Give me lamb breast, with its crisped, friable outer layers, which, when hot, melt on the tongue. Give me a duck with tits like Dolly Parton, its outside as sweet and caramelised and crunchy as a candied nut. Give me plump capons and geese, and sausages that leave a puddle of something shiny on the plate when you puncture them, just ready to be mopped up with the pad of one (fat) finger.

I would go off on one now about the whole pig thing – bacon rind and crackling, slices of black pudding dotted with granules of fat like diamonds in a mine – but I think you know about that already. Suffice to say that a pig without its fat is like Angelina Jolie without the looks: not worth bothering with.
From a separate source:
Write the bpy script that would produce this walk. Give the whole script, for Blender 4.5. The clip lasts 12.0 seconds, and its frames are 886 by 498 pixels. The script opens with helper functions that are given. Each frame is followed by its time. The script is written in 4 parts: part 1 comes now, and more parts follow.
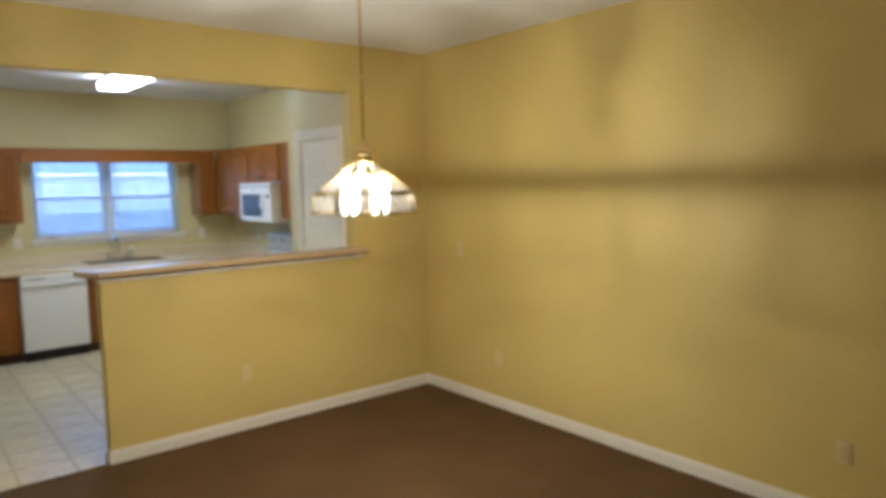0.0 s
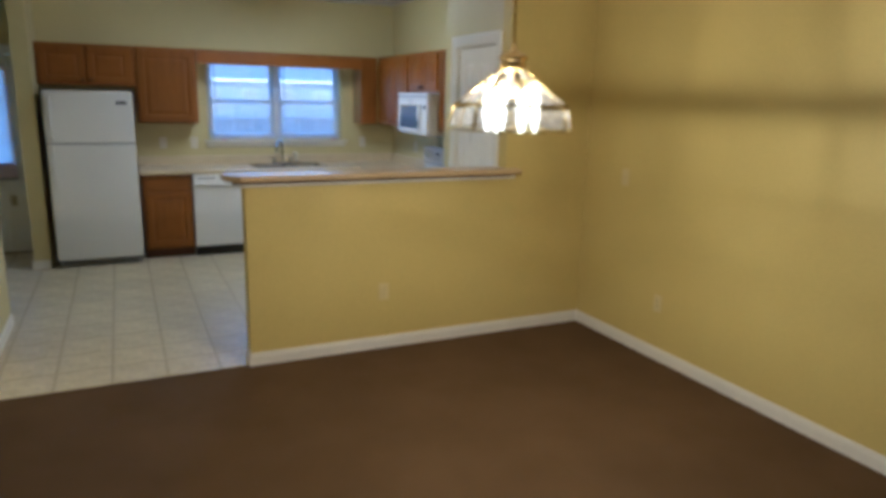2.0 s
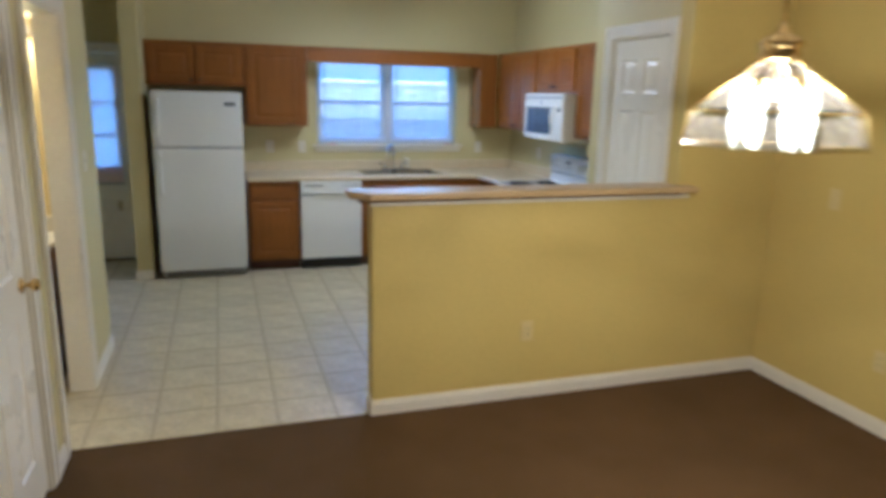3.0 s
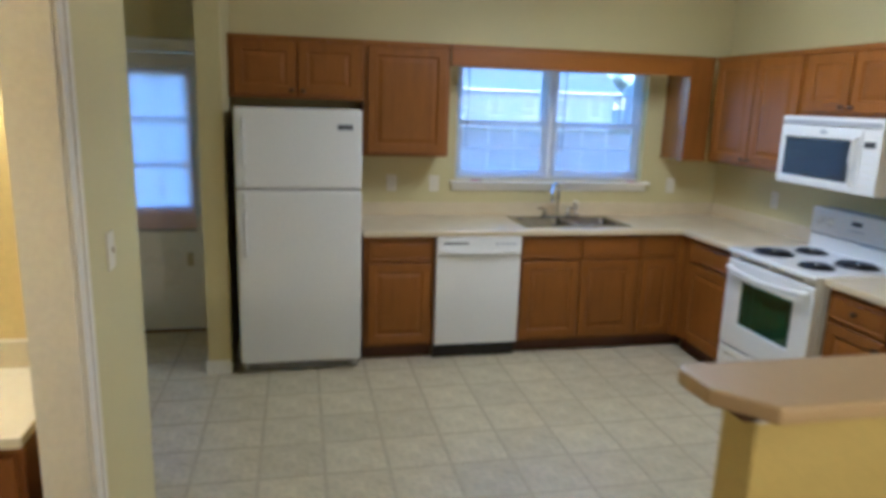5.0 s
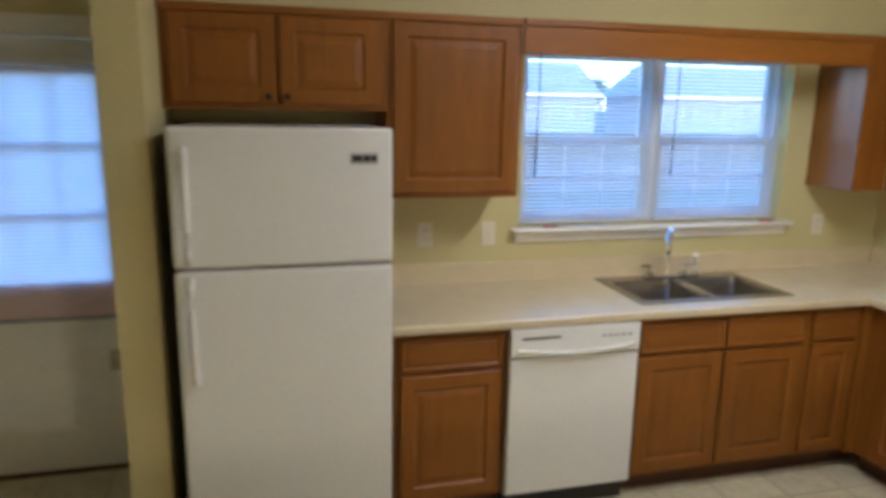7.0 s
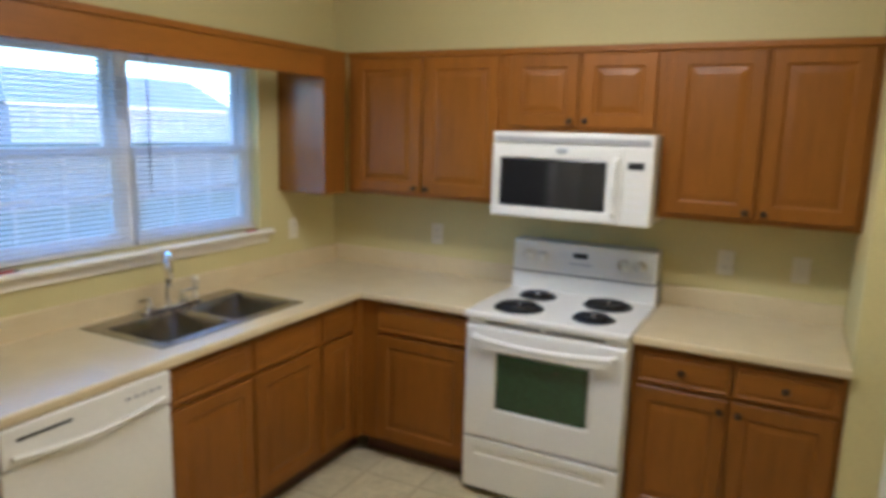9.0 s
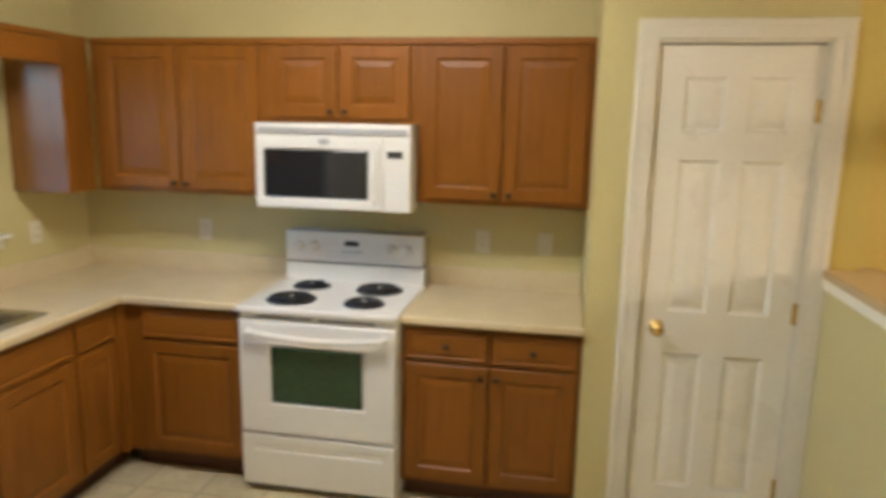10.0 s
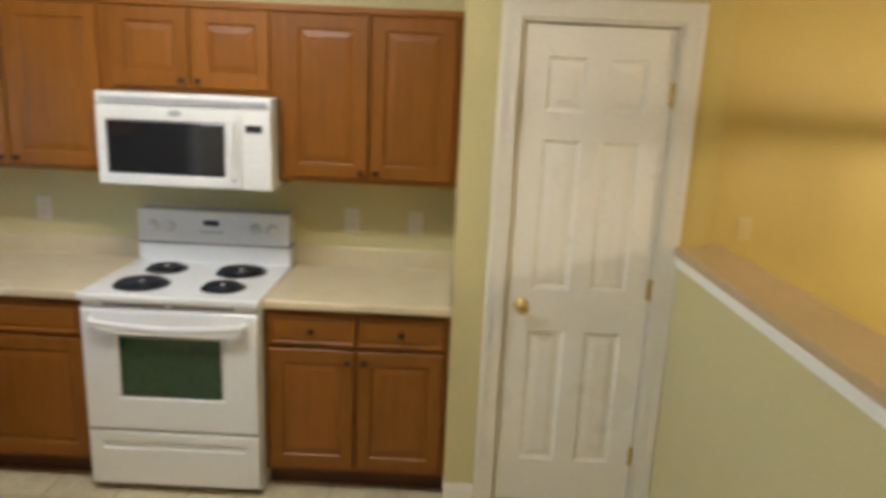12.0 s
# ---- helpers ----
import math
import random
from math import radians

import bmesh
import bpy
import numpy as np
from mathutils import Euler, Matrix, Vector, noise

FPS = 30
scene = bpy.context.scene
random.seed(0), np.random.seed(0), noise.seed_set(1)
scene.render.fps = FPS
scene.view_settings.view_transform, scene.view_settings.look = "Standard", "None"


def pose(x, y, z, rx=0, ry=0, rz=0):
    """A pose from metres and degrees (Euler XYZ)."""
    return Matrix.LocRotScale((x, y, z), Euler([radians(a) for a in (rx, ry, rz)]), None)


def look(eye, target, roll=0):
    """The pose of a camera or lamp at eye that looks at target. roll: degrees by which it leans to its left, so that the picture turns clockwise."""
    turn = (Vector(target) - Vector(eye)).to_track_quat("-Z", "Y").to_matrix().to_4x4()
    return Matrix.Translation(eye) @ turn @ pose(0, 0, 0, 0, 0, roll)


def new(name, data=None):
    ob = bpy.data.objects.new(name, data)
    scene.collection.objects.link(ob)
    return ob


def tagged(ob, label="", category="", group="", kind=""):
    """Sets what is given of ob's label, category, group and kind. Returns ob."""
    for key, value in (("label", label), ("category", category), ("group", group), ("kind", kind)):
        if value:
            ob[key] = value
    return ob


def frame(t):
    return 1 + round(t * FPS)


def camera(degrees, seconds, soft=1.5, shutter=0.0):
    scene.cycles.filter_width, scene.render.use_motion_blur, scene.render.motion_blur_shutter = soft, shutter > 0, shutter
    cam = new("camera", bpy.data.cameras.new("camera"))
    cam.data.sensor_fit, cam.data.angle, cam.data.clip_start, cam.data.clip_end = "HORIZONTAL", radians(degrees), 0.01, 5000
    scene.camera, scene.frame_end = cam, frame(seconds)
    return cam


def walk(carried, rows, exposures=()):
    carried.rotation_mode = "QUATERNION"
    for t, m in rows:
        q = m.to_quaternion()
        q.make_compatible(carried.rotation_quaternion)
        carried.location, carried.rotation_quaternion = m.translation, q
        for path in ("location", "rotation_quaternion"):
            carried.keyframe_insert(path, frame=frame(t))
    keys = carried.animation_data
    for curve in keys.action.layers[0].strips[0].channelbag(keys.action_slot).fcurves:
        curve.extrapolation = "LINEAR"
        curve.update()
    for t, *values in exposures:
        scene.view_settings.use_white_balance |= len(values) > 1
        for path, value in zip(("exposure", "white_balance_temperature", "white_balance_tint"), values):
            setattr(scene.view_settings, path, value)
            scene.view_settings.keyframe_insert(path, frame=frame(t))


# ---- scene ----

There is to me no sadder sight than a plate of roasted meat from which its owner has systematically excised every trace of glistening fat, the unwanted bronzed skin piled up on the rim like the debris left at the side of a motorway after a nasty car crash. There is always a pinched expression that goes with this process, the look of someone who has the stench of something unspeakable in their nostrils. I want to shout "you idiot" and chuck my knife in, give those exquisite, slippery pieces the love they deserve.

Is fat always pretty? No, but then the best food isn't. Its virtues, like a proper layer of fat, go far deeper than mere aesthetics. Which, as it happens, is another reason why I think I'd make for good eating.